What minimum order quantities (MOQs) and lead times should I expect when sourcing Kisii soapstone, Kente cloth, Maasai beadwork, and wood sculpture from Kenya and Ghana?+

MOQs vary by product and supplier—Kente cloth orders can often start in the tens of yards, while carved soapstone and wood sculptures typically require larger piece counts per style. Production lead times generally range from a few weeks for readily available designs to several months for custom or high-volume orders, depending on artisan capacity and seasonality.

How can I verify authenticity and avoid counterfeit or factory-made pieces masquerading as authentic handicrafts?+

Source directly from registered cooperatives, licensed exporters, or recognized artisan associations, and request documentation of origin along with material specifics (e.g., natural Kisii stone, handwoven cotton Kente, hand-carved hardwood).
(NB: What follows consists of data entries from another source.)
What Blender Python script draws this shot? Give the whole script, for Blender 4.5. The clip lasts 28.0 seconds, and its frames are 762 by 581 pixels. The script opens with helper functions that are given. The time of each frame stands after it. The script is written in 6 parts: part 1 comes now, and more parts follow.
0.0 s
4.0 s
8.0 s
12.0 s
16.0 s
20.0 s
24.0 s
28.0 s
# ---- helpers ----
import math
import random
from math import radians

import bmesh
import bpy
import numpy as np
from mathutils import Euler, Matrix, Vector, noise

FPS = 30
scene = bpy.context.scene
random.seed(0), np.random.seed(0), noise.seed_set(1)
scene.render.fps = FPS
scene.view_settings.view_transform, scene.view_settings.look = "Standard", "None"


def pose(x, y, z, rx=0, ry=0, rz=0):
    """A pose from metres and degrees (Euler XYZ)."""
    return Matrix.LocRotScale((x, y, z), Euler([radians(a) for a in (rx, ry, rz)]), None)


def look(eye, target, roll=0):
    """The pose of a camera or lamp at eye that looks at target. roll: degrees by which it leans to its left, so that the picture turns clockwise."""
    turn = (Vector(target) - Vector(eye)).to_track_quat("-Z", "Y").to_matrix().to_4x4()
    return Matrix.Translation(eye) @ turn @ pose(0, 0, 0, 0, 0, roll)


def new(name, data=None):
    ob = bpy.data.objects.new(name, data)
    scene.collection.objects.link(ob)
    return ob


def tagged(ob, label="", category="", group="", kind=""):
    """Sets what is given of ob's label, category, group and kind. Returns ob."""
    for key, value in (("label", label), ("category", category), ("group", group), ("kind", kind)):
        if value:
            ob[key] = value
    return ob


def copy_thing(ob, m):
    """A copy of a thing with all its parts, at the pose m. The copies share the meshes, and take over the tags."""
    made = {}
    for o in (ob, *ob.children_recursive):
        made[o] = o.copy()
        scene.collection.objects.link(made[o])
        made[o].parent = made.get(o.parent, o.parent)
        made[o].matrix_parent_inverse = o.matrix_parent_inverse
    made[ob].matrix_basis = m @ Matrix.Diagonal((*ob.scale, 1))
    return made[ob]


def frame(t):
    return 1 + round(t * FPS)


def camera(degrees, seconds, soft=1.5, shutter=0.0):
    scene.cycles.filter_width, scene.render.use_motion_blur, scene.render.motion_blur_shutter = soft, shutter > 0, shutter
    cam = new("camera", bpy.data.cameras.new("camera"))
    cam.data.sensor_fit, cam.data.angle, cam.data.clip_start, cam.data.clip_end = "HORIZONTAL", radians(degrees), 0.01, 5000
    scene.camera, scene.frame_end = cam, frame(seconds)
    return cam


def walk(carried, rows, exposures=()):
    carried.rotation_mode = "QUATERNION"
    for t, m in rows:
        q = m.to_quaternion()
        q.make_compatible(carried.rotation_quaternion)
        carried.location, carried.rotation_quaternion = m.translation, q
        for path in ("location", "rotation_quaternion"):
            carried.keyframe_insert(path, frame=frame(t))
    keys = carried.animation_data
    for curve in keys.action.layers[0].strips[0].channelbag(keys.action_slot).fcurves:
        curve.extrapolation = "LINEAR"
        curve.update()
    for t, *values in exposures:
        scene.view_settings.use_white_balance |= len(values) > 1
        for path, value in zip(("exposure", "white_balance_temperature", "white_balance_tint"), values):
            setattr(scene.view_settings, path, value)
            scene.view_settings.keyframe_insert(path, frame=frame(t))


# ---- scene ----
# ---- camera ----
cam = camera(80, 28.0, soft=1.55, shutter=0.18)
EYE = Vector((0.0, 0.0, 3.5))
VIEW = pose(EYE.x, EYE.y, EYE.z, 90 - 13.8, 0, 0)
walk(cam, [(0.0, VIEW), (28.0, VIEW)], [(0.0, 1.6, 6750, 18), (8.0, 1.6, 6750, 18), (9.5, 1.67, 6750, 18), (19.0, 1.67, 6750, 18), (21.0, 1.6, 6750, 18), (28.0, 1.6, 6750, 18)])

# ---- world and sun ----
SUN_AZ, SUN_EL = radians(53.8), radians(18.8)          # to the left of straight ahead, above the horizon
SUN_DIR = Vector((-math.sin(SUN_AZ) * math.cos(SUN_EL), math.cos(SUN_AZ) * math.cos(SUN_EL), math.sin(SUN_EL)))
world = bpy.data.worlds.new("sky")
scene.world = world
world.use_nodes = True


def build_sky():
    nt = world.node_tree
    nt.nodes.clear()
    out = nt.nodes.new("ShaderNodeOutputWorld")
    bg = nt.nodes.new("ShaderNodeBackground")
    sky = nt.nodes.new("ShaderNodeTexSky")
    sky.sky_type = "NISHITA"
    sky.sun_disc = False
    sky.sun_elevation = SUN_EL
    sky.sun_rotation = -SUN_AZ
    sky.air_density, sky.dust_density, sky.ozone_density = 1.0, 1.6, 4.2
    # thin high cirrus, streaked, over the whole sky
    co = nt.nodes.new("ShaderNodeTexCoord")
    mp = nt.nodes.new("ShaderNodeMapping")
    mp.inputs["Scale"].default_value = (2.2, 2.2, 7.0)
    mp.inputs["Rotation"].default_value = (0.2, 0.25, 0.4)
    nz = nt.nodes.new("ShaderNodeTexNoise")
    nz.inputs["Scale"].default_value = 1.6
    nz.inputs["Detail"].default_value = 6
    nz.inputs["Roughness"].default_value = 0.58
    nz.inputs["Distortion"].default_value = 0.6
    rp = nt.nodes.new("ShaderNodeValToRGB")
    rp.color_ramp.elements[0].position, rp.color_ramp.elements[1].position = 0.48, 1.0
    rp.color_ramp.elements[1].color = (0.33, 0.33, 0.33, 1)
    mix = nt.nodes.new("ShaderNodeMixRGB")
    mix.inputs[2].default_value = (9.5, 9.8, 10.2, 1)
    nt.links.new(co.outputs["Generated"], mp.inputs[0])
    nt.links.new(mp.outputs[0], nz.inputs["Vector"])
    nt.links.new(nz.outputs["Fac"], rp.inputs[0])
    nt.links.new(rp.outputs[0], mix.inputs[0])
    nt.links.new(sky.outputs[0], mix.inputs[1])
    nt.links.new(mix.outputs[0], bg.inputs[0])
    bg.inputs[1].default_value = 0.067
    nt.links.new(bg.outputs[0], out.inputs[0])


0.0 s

Commissioning pre-shipment third-party inspections and approving pre-production samples are the most reliable safeguards before placing volume orders.

What export documentation, shipping terms, and regulatory requirements should I plan for when importing from Kenya and Ghana?+

Standard paperwork typically includes a commercial invoice, packing list, and certificate of origin, while certain hardwood carvings may require CITES permits depending on the species. Clarify Incoterms (commonly FOB or CIF) with your supplier, and confirm whether they will manage export licensing and freight booking on your behalf.